Am Beispiel von «Dilly Socks» erläuterte er, wie das erfolgreiche Jungunternehmen seine Community zu Mitinhabern machte und in nur zwei Wochen knapp 500’000 Aktien verkaufte. Anstatt einen Zeddel bzw. einer Aktie in Papierform bekämen die neuen Teilhaber eine digitale Wertmarke, die man im «Wallet» aufbewahre, dem digitalen Portemonnaie.
Appenzellerland bleibt beim traditionellen Weg
Über Sinn oder Unsinn dieser digitalen Finanzinstrumente für die Appenzeller KMU-Betriebe diskutierten im Anschluss an die Inputreferate Ueli Manser, Direktor der Appenzeller Kantonalbank, Michael Koller, Präsident des Gewerbeverbands Appenzell Innerrhoden, und René Rohner, Präsident des Ausserrhoder Gewerbeverbands.
Bei der Kantonalbank verfolge man die Diskussion intensiv. Kryptowährungen und digitale Assets werde es in Appenzell aber nicht so schnell geben: «Wir bleiben auf dem traditionellen Weg», so Bankdirektor Ueli Manser im Gespräch mit Andreas Löhrer, Professor am Institut für Unternehmensführung der OST. Auch die beiden Gewerbeverbandspräsidenten gaben sich zurückhaltend.

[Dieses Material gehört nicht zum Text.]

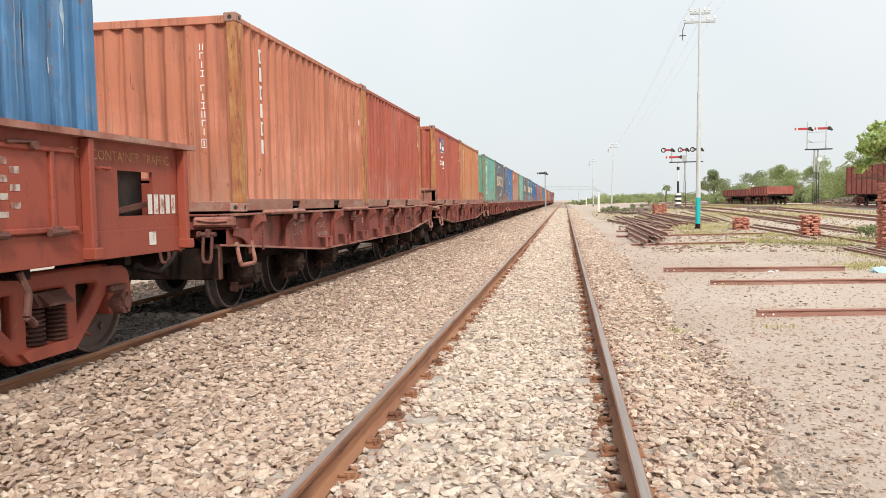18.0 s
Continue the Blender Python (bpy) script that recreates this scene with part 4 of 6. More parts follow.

«In Appenzell Ausserrhoden haben wir viele Familienunternehmen. Das sind Kleinstbetriebe. Da ist es wichtig, dass man einen guten Draht zur Bank hat, die einem bei allen wichtigen Entscheidungen berät», erläuterte René Rohner, und Michael Koller betonte, er setze bei seinem Unternehmen – ein Appenzeller Marketing-Unternehmen – auf eine möglichst hohe Eigenfinanzierung.